◆ Brief
Restate the span of lines that starts with the line containing "Continue the Blender" and ends with the line containing "mast.matrix_basis = ground_pose(-48.45, 4540)", word for word, including both, with nothing else.

◆ Information supplied

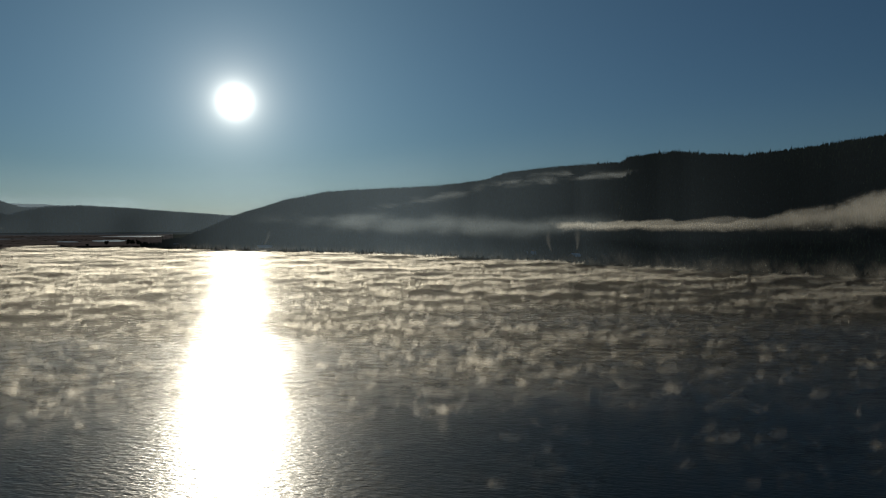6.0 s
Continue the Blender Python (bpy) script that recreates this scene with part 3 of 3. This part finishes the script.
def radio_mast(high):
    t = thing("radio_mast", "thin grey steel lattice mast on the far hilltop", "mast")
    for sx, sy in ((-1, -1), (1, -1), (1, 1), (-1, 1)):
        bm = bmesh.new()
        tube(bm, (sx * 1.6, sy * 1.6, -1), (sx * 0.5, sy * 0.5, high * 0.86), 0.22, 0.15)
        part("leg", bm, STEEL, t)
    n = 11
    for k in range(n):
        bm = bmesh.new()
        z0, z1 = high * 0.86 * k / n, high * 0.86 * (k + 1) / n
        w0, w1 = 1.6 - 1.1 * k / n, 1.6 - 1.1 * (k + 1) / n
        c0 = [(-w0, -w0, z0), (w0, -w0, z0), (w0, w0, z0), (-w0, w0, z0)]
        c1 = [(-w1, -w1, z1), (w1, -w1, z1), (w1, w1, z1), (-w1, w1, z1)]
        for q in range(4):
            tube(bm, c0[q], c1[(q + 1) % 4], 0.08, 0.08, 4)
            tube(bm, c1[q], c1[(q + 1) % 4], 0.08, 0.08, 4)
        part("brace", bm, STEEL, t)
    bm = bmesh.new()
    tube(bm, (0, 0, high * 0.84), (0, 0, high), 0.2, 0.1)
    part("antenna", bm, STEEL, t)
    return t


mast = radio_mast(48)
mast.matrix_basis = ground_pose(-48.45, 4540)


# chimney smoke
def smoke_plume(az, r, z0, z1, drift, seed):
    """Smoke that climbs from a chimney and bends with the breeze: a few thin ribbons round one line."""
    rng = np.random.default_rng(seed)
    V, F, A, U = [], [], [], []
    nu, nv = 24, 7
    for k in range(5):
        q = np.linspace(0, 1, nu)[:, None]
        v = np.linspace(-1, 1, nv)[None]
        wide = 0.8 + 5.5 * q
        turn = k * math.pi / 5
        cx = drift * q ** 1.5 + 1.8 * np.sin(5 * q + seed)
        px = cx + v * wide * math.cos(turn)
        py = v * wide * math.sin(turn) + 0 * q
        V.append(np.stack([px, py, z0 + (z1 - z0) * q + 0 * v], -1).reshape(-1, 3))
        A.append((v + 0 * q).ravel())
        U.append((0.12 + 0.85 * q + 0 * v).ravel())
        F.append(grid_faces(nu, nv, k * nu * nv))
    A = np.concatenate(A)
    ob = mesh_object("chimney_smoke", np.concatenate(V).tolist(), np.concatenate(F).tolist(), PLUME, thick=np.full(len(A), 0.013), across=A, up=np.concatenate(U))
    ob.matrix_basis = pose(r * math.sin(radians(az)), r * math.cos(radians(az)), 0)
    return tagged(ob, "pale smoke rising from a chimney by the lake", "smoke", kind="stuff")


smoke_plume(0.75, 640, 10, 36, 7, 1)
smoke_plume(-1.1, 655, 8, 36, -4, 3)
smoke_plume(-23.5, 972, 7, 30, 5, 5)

◆ Written solution
Continue the Blender Python (bpy) script that recreates this scene with part 3 of 3. This part finishes the script.
def radio_mast(high):
    t = thing("radio_mast", "thin grey steel lattice mast on the far hilltop", "mast")
    for sx, sy in ((-1, -1), (1, -1), (1, 1), (-1, 1)):
        bm = bmesh.new()
        tube(bm, (sx * 1.6, sy * 1.6, -1), (sx * 0.5, sy * 0.5, high * 0.86), 0.22, 0.15)
        part("leg", bm, STEEL, t)
    n = 11
    for k in range(n):
        bm = bmesh.new()
        z0, z1 = high * 0.86 * k / n, high * 0.86 * (k + 1) / n
        w0, w1 = 1.6 - 1.1 * k / n, 1.6 - 1.1 * (k + 1) / n
        c0 = [(-w0, -w0, z0), (w0, -w0, z0), (w0, w0, z0), (-w0, w0, z0)]
        c1 = [(-w1, -w1, z1), (w1, -w1, z1), (w1, w1, z1), (-w1, w1, z1)]
        for q in range(4):
            tube(bm, c0[q], c1[(q + 1) % 4], 0.08, 0.08, 4)
            tube(bm, c1[q], c1[(q + 1) % 4], 0.08, 0.08, 4)
        part("brace", bm, STEEL, t)
    bm = bmesh.new()
    tube(bm, (0, 0, high * 0.84), (0, 0, high), 0.2, 0.1)
    part("antenna", bm, STEEL, t)
    return t


mast = radio_mast(48)
mast.matrix_basis = ground_pose(-48.45, 4540)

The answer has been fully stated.